January 16, 2010

Great Education

(I am not back.) My wife recently asked my why I stopped writing. My honest response to her was that I no longer felt compelled to convince myself to continue teaching. I am not sure how much that comes across in what I wrote, but nearly all of the 100 essays were motivated by my desire to persuade myself that I wanted to stay in education. I no longer feel like I want to leave the classroom for some other career. I am a teacher and a very good one. I love working with students and know that I make a difference to them.

Yesterday one of my closest friends and colleagues shared with me that he is planning on transferring to the new high school in our school district next school year. Now, this may be the right move for him, but it is not for me. Last year one of our buddies transferred over and I’m still not over the loss. So my motivation for trying to convince him to stay is selfish, I admit that. But I think I can make a convincing argument for him to stay that is not solely based on my losing both of my lunch partners.

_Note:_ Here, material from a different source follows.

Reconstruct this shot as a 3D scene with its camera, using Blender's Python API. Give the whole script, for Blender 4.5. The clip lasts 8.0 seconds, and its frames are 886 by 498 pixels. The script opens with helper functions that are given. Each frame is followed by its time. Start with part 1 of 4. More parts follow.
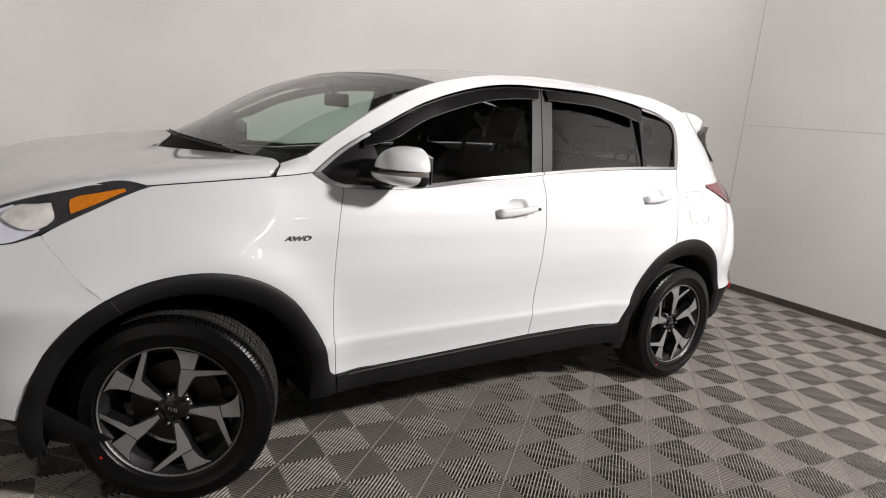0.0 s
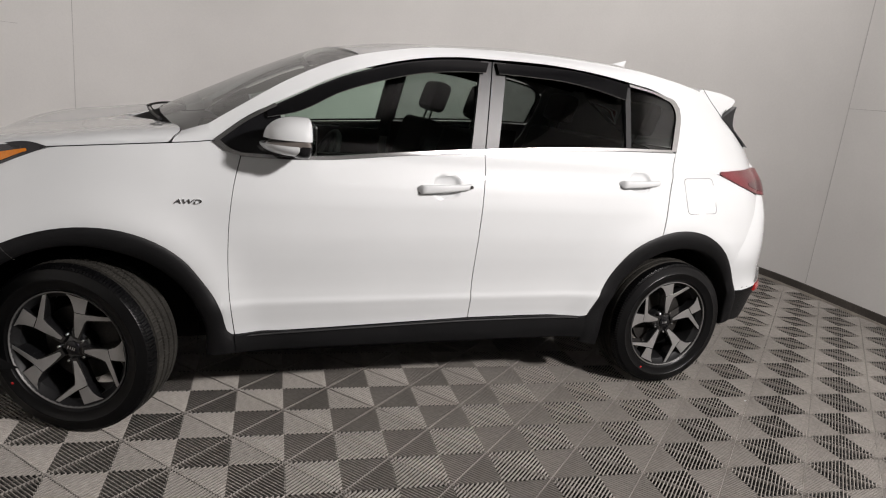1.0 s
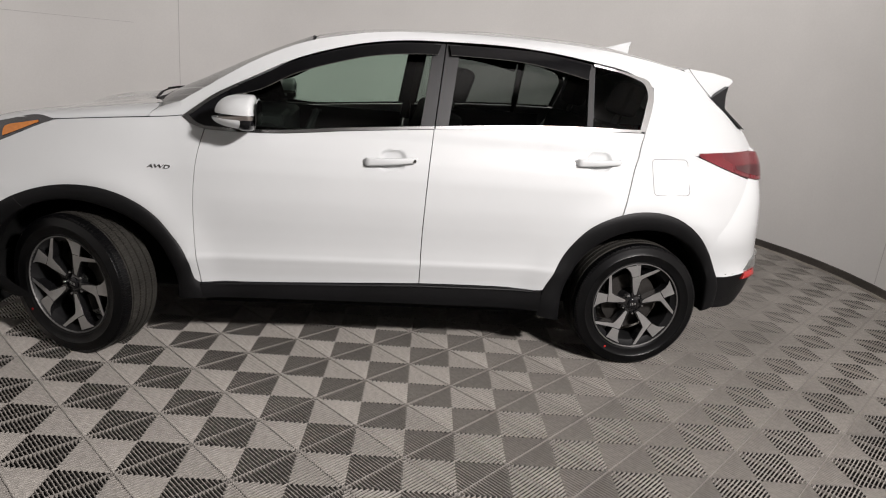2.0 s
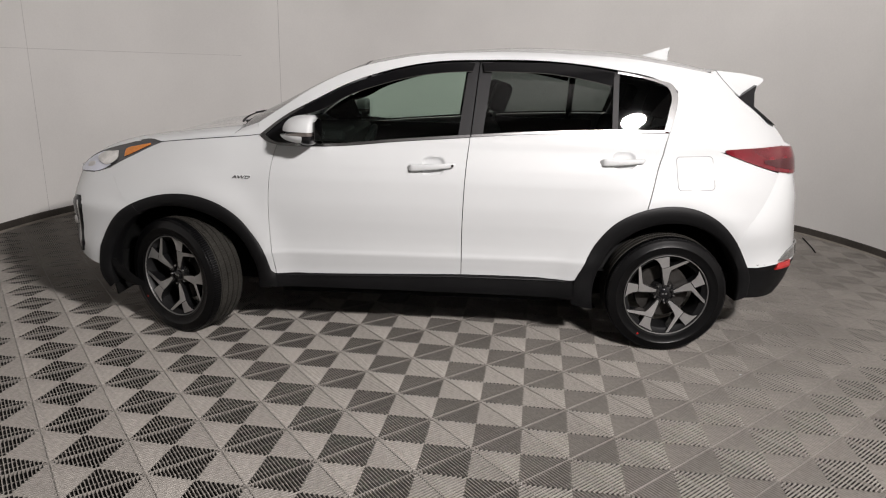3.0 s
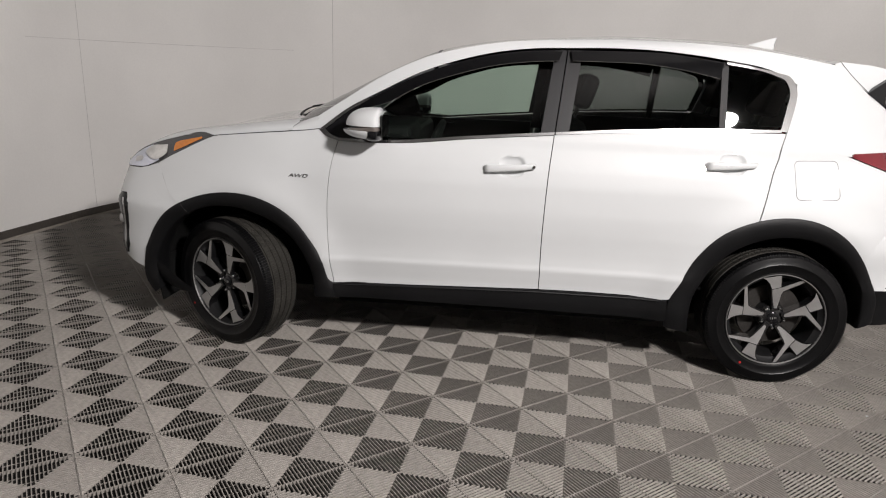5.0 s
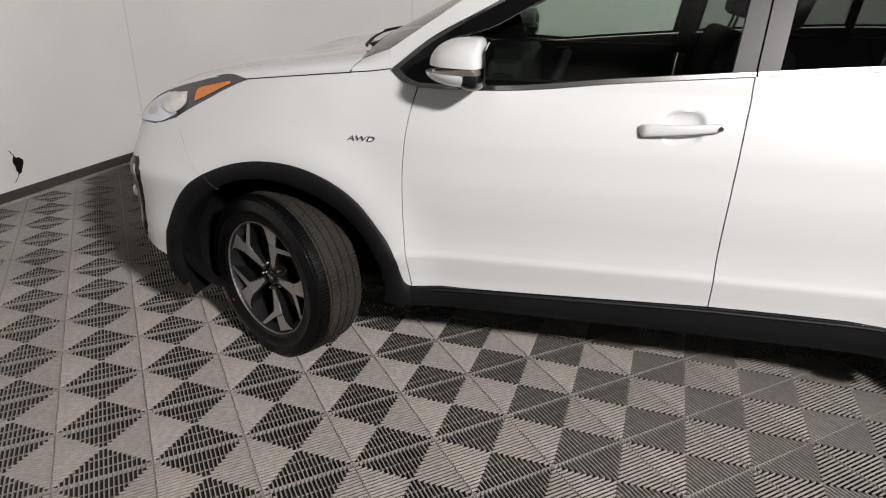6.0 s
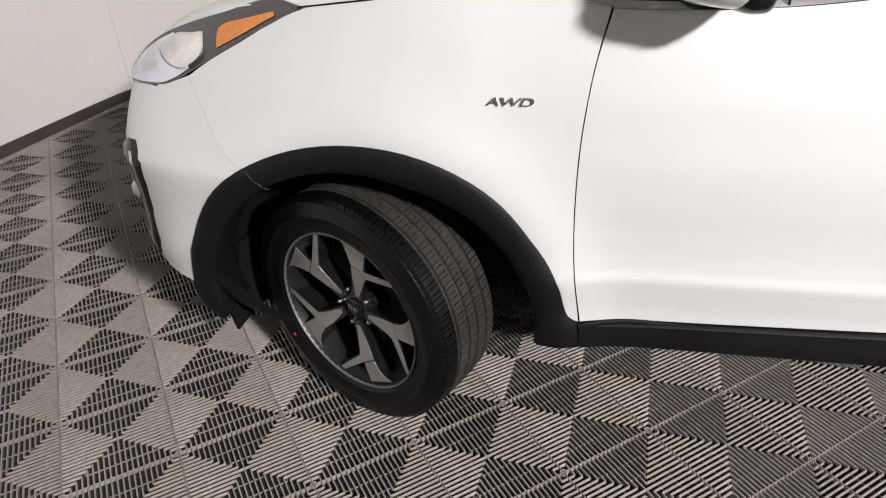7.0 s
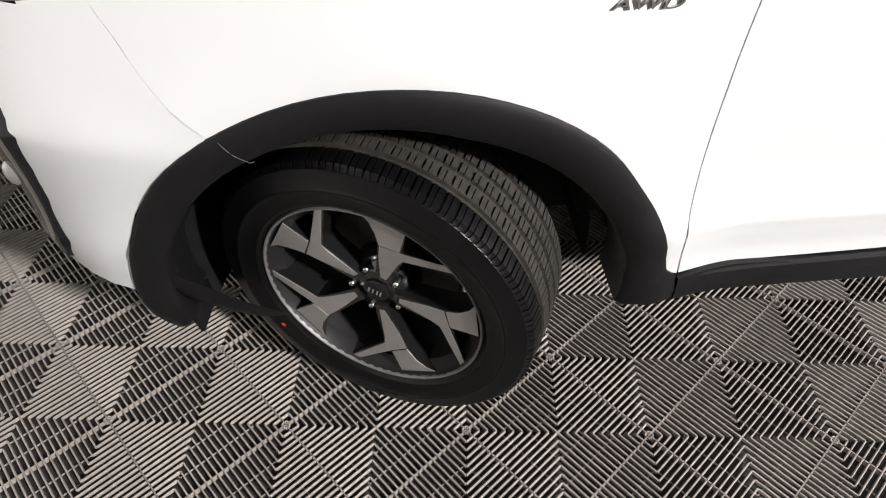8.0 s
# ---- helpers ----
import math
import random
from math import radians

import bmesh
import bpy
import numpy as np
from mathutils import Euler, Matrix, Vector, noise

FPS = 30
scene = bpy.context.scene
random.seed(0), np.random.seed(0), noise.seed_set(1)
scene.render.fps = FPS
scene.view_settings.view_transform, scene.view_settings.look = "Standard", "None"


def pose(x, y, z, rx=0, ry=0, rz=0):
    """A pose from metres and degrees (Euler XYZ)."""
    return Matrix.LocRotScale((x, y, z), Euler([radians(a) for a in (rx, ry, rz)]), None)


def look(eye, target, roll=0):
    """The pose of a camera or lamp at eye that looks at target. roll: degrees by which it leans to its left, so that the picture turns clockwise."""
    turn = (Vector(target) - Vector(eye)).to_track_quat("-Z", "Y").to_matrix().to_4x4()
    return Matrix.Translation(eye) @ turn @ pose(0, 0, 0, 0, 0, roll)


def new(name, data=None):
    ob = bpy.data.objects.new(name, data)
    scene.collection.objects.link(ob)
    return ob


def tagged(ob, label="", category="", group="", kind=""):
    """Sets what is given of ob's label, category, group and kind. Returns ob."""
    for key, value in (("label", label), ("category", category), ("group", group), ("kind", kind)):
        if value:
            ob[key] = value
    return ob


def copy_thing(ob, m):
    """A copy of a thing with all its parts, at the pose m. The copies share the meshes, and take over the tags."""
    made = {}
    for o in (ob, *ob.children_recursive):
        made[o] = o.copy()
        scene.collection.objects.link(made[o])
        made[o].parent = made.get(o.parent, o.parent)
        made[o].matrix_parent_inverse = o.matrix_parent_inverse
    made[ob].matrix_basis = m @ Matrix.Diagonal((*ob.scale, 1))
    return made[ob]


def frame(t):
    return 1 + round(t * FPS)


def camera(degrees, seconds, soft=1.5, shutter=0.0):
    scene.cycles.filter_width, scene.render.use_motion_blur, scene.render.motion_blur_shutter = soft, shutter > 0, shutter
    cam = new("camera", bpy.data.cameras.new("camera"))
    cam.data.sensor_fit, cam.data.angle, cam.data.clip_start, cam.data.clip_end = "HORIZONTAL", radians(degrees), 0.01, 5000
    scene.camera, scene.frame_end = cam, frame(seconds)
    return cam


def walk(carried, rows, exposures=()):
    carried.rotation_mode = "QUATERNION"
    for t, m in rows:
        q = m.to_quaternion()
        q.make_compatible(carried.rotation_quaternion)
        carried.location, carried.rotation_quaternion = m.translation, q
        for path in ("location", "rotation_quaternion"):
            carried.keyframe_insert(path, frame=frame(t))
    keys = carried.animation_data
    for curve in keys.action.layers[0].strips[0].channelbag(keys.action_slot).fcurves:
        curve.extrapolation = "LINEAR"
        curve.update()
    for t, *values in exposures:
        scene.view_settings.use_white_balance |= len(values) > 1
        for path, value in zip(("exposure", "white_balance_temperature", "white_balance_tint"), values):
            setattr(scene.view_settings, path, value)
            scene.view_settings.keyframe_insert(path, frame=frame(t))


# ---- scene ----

Great education occurs at great institutions when great educators instruct with greatness. Yes, the most important aspect of education is the relationship of the teacher with his or her students. And, yes, that can take place anywhere, at any school, at any time. However, when a group of great educators converge on a single campus to exercise their greatness with a great group of students, magic happens. Not smoke and mirrors magic, but real magic: learning. This learning is contagious. It’s pours out of the classrooms and into the halls where it sticks to the students and follows them home.

Now, it’s exciting to think about the challenge of a new institution. But most new institutions take a very long time to achieve the greatness of established institutions. To be sure, some new institutions become great more quickly than others, and some never achieve the status of greatness. Of course there is an allure to the challenge of being on the very first “all-star” team of teachers and breaking ground with a brand new population of students that sets all of the records and creates the standards for generations to come. And sometimes anywhere is better than where you are.

This is a very tough year for our campus. In fact, the last six years have not been so great. We faced many challenges including the dynamic changing of our population of students whose needs seem greater than ever. Thankfully, we belong to a staff of a school that has been great for over 100 years. As teachers we are standing on the shoulders of the giant educators that preceded us at our place. It is a privilege and an honor to be including in their ranks. It is now our time to uphold and advance their educational excellence. Convincing?